This information belongs to you

By Camilla Forte

A panel of legal experts, journalists and community organizers shed light on key aspects of Illinois’ Freedom of Information Act during the first day of the Headline Club’s annual FOIAFest, sharing tips for filing requests, following up and organizing data that is helpful to community organizers.

Panelists included civil rights and environmental attorney Ramsin Canon; freelance journalist and 48th Ward Neighbors for Justice organizer Kelly Garcia; Invisible Institute journalists Trina Reynolds-Tyler and Maira Khwaja; and freelance journalist Taylor Moore, who moderated the panel. 

The importance of using data in organizing efforts was emphasized, with panelists noting that data isn’t just about the numbers.

“Public records have helped me to understand it’s important to always ask more questions and to pull more information and detail,” Reynolds-Tyler said. “Something that I’m constantly trying to talk about is how just because we see something in the form of like an Excel spreadsheet doesn’t mean that we have the full picture.”

Canon advised that working backwards from any initial reporting you’ve done or information you have at a surface level can help to make FOIA requests more successful.

Garcia said it’s important to know not only who to request information from but also draw on what has already been acquired by others and to make sure your request is narrow enough.

“You can also file a FOIA request for FOIA requests as well.
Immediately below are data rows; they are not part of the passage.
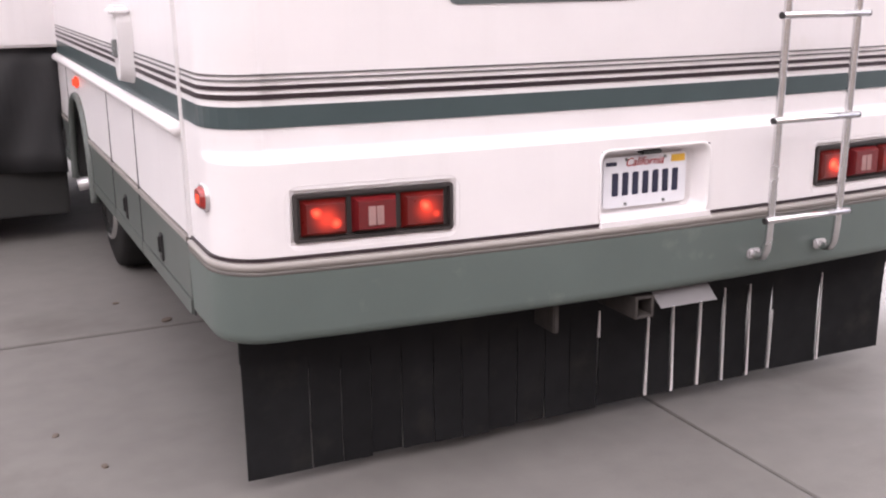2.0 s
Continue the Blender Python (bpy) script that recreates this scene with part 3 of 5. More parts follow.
fo, fi = window_outline(1.249, 2.740, 1.920, 2.679, 0.110, step=24), window_outline(1.2825, 2.7075, 1.9535, 2.6415, 0.082, step=24)
rear_window = part("window", ring_between([on_rear(x, z, 0.016) for x, z in fo], [on_rear(x, z, 0.014) for x, z in fi], [on_rear(x, z, -0.002) for x, z in fo], [on_rear(x, z, -0.03) for x, z in fi]), GASKET, motorhome, "wide rear window with a black rounded frame", smooth=False)
rows = [[on_rear(x, z, -0.004) for x in spread(1.262, 2.726, 24)] for z in spread(1.936, 2.658, 8)]
pane = part("pane", grid_strip(rows), GLASS, rear_window, "dark tinted glass", smooth=True)
thick = pane.modifiers.new("thick", "SOLIDIFY")
thick.thickness = 0.004
thick.use_rim = False
pane.visible_shadow = False
# pleated blind, half drawn; every other slat has pleat shade in its colour
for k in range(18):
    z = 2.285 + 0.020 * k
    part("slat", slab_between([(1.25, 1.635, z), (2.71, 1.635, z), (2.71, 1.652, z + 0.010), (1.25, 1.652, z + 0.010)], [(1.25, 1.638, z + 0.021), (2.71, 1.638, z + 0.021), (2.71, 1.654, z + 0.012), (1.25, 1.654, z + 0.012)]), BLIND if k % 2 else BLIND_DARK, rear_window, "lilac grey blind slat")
part("blind_rail", join(box(1.26, 2.72, 1.63, 1.66, 2.238, 2.262, 0.004), box(1.26, 2.72, 1.625, 1.66, 2.272, 2.286, 0.004)), PALE, rear_window, "pale bottom rail of the blind")

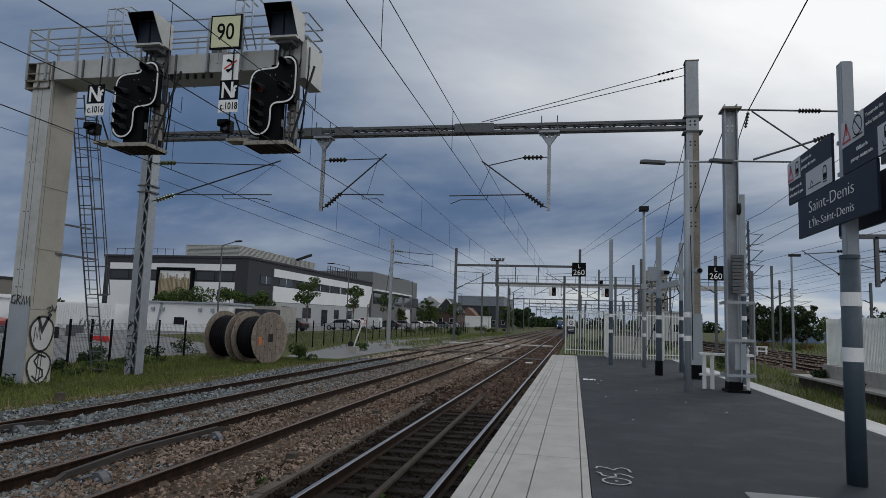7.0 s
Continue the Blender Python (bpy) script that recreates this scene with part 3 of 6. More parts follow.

So you can see what other people have,” Garcia said. “It’s really helpful, looking at … who may have information that you need and talking to them to figure out how they went about filing their own FOIA requests.”

The issue of transparency and compliance from government offices was discussed throughout Friday’s session, with both speakers and attendees saying that missed deadlines and unanswered requests were recurring issues.

“It’s normalized, how much FOIA agencies are not required to respond on time,” Garcia said.

Reynolds-Tyler and Canon said the best way to help counteract this is show FOIA offices you know what you’re doing by the way you file your request and by following up when a request is not acted upon.

“I think that we need to set that standard … because then we … can create systems of accountability for FOIA agencies that don’t exist,” Garcia said.